• What is asked
Retype every line from the start of the data down to and including the line with "return np.stack([centre(y) +". Skip the pictures.

• Supplied data
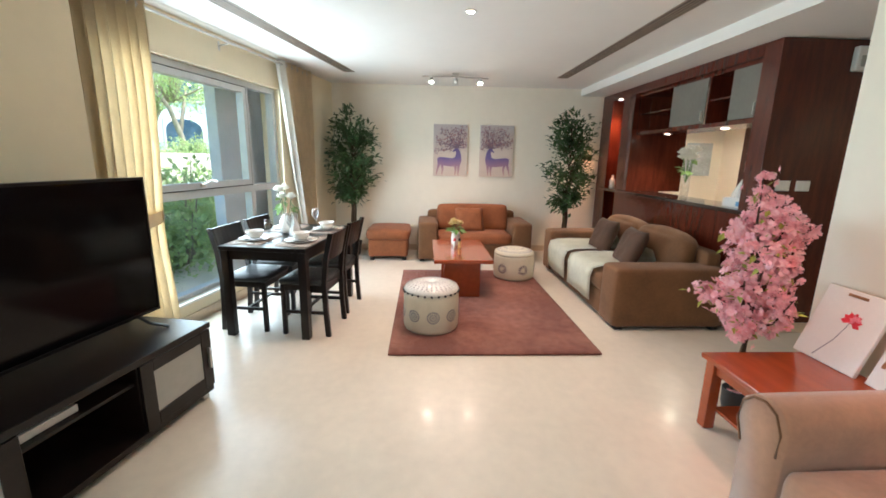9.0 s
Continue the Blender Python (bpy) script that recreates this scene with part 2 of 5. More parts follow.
def pillow(w, d, h, n=14, power=0.55, wrinkle=0.0, seed=0):
    """A stuffed cushion lying flat, its middle at the origin."""
    bm = bmesh.new()
    grid = {}
    for s in (1, -1):
        for i in range(n + 1):
            for j in range(n + 1):
                u, v = 2 * i / n - 1, 2 * j / n - 1
                edge = i in (0, n) or j in (0, n)
                if s < 0 and edge:
                    grid[s, i, j] = grid[1, i, j]
                    continue
                f = max(0.0, (1 - u ** 4) * (1 - v ** 4)) ** power
                pin = 1 - 0.06 * (1 - abs(u)) * abs(v) ** 3 - 0.06 * (1 - abs(v)) * abs(u) ** 3
                z = s * h / 2 * f + wrinkle * noise.noise(Vector((u * 2.5 + seed, v * 2.5, s)))* f
                grid[s, i, j] = bm.verts.new((u * w / 2 * pin, v * d / 2 * pin, z))
        for i in range(n):
            for j in range(n):
                q = [grid[s, i, j], grid[s, i + 1, j], grid[s, i + 1, j + 1], grid[s, i, j + 1]]
                bm.faces.new(q if s > 0 else q[::-1])
    return bm


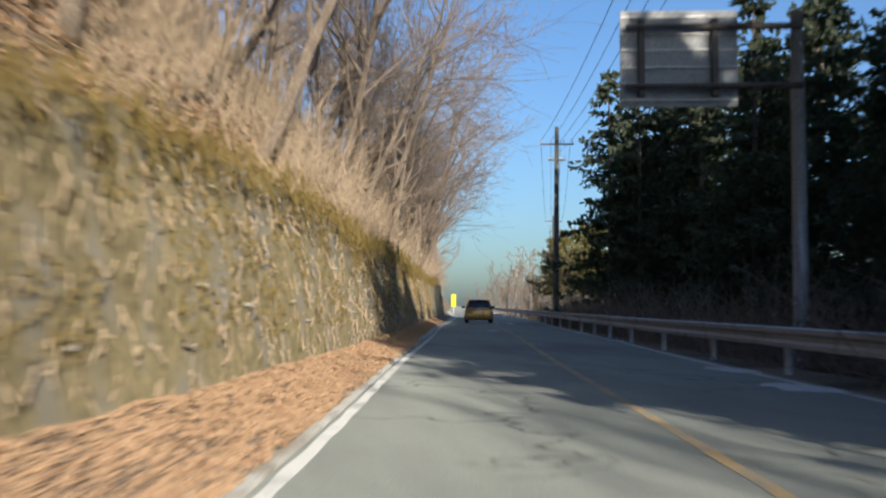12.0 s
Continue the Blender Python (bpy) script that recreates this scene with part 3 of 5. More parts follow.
def hill_feet(n, ylo, yhi, dlo, dhi, power=1.0):
    y = rs.uniform(ylo, yhi, n)
    o = toe(y) - (dlo + (dhi - dlo) * rs.rand(n) ** power)
    return np.stack([centre(y) + o, y, ground_z(o, y) - 0.1], 1)


# the last 80 feet lie unseen behind the start, added for dappled shade
woods("hillside_woods", np.concatenate([hill_feet(190, 160, 250, 7, 36), hill_feet(40, 163, 200, 4, 18), hill_feet(40, 236, 330, 6, 20), hill_feet(80, 304, 430, 0.4, 9), hill_feet(170, 20, 165, 9, 45), hill_feet(80, -90, 6, 0.5, 26)]), LIGHT, 0.75, 1.15, "leafless brown woods covering the hillside, with unseen trees added for shade")
woods("far_woods", np.concatenate([hill_feet(340, 150, 260, 16, 62), hill_feet(640, 120, 420, 40, 106), hill_feet(240, 300, 900, 1.5, 80)]), FAINT, 0.8, 1.3, "leafless brown woods on the far ridge")
fy_ = np.concatenate([rs.uniform(400, 1000, 200), rs.uniform(360, 520, 60)])
fo_ = np.concatenate([rs.uniform(6, 90, 200), rs.uniform(5, 34, 60)])
woods("distant_woods", np.stack([centre(fy_) + fo_, fy_, ground_z(fo_, fy_)], 1), FAINT, 0.7, 1.1, "leafless grey woods far beyond the bend")


ry_ = np.concatenate([rs.uniform(116, 222, 130), rs.uniform(290, 420, 40)])
rx_ = guard_x(ry_) + np.where(ry_ < 250, rs.uniform(10, 40, len(ry_)), rs.uniform(2, 10, len(ry_)))
woods("roadside_woods", np.stack([rx_, ry_, ground_z(rx_ - centre(ry_), ry_) - 0.1], 1), LIGHT, 0.35, 0.65, "leafless trees and bushes beyond the guardrail")


def conifer(seed, height, width, droop=0.35, density=1.0, low=0.03):
    """A trunk and whorls of drooping branches set with needle sprays."""
    rs = np.random.RandomState(seed)
    segs = [((0, 0, -0.4), (rs.normal(0, 0.1), rs.normal(0, 0.1), height * 0.6), height * 0.014, height * 0.007)]
    segs.append((segs[0][1], (segs[0][1][0], segs[0][1][1], height), height * 0.007, 0.01))
    S, E, twigs = [], [], []
    whorls = int(height * 2.1 * density)
    for w in range(whorls):
        t = low + (0.99 - low) * (w + rs.rand()) / whorls
        L0 = width * (1 - t) ** 0.62 * rs.uniform(0.65, 1.12) + 0.25
        for b in range(rs.randint(5, 8)):
            a = rs.uniform(0, math.tau)
            L = L0 * rs.uniform(0.6, 1.1)
            p = np.array([0, 0, height * t])
            d = np.array([math.cos(a), math.sin(a), 0.1])
            tip = p + d * L + np.array([0, 0, (rs.uniform(-0.25, 0.35) - droop) * L])
            twigs.append((tuple(p), tuple(tip), 0.03, 0.008))
            for s in range(int(16 + L * 19 * density)):
                u = rs.uniform(0.2, 1.05)
                q = p + (tip - p) * u
                S.append(q)
                side = np.array([-d[1], d[0], 0]) * rs.normal(0, 0.6)
                E.append(q + (d * 0.5 + side + np.array([0, 0, rs.normal(-0.1, 0.45)])) * rs.uniform(0.12, 0.36))
    S, E = np.array(S), np.array(E)
    ax = E - S
    ln = np.linalg.norm(ax, axis=1, keepdims=True)
    sd = np.cross(ax, rs.normal(0, 1, ax.shape))
    sd = sd / np.maximum(np.linalg.norm(sd, axis=1, keepdims=True), 1e-6) * ln * 0.26
    V = np.stack([S, S + ax * 0.5 + sd, E, S + ax * 0.5 - sd], 1).reshape(-1, 3)
    k = np.arange(len(S))[:, None] * 4
    cm = mesh_np("crown", *join_np([(V, k + np.array([[0, 1, 2, 3]])), seg_arrays(twigs, 3, 0.006)]))
    tm = mesh_np("trunk", *seg_arrays(segs, 6, 0.006))
    tm.materials.append(BARK)
    cm.materials.append(NEEDLE)
    return tm, cm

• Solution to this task
9.0 s
Continue the Blender Python (bpy) script that recreates this scene with part 2 of 5. More parts follow.
def pillow(w, d, h, n=14, power=0.55, wrinkle=0.0, seed=0):
    """A stuffed cushion lying flat, its middle at the origin."""
    bm = bmesh.new()
    grid = {}
    for s in (1, -1):
        for i in range(n + 1):
            for j in range(n + 1):
                u, v = 2 * i / n - 1, 2 * j / n - 1
                edge = i in (0, n) or j in (0, n)
                if s < 0 and edge:
                    grid[s, i, j] = grid[1, i, j]
                    continue
                f = max(0.0, (1 - u ** 4) * (1 - v ** 4)) ** power
                pin = 1 - 0.06 * (1 - abs(u)) * abs(v) ** 3 - 0.06 * (1 - abs(v)) * abs(u) ** 3
                z = s * h / 2 * f + wrinkle * noise.noise(Vector((u * 2.5 + seed, v * 2.5, s)))* f
                grid[s, i, j] = bm.verts.new((u * w / 2 * pin, v * d / 2 * pin, z))
        for i in range(n):
            for j in range(n):
                q = [grid[s, i, j], grid[s, i + 1, j], grid[s, i + 1, j + 1], grid[s, i, j + 1]]
                bm.faces.new(q if s > 0 else q[::-1])
    return bm


12.0 s
Continue the Blender Python (bpy) script that recreates this scene with part 3 of 5. More parts follow.
def hill_feet(n, ylo, yhi, dlo, dhi, power=1.0):
    y = rs.uniform(ylo, yhi, n)
    o = toe(y) - (dlo + (dhi - dlo) * rs.rand(n) ** power)
    return np.stack([centre(y) + o, y, ground_z(o, y) - 0.1], 1)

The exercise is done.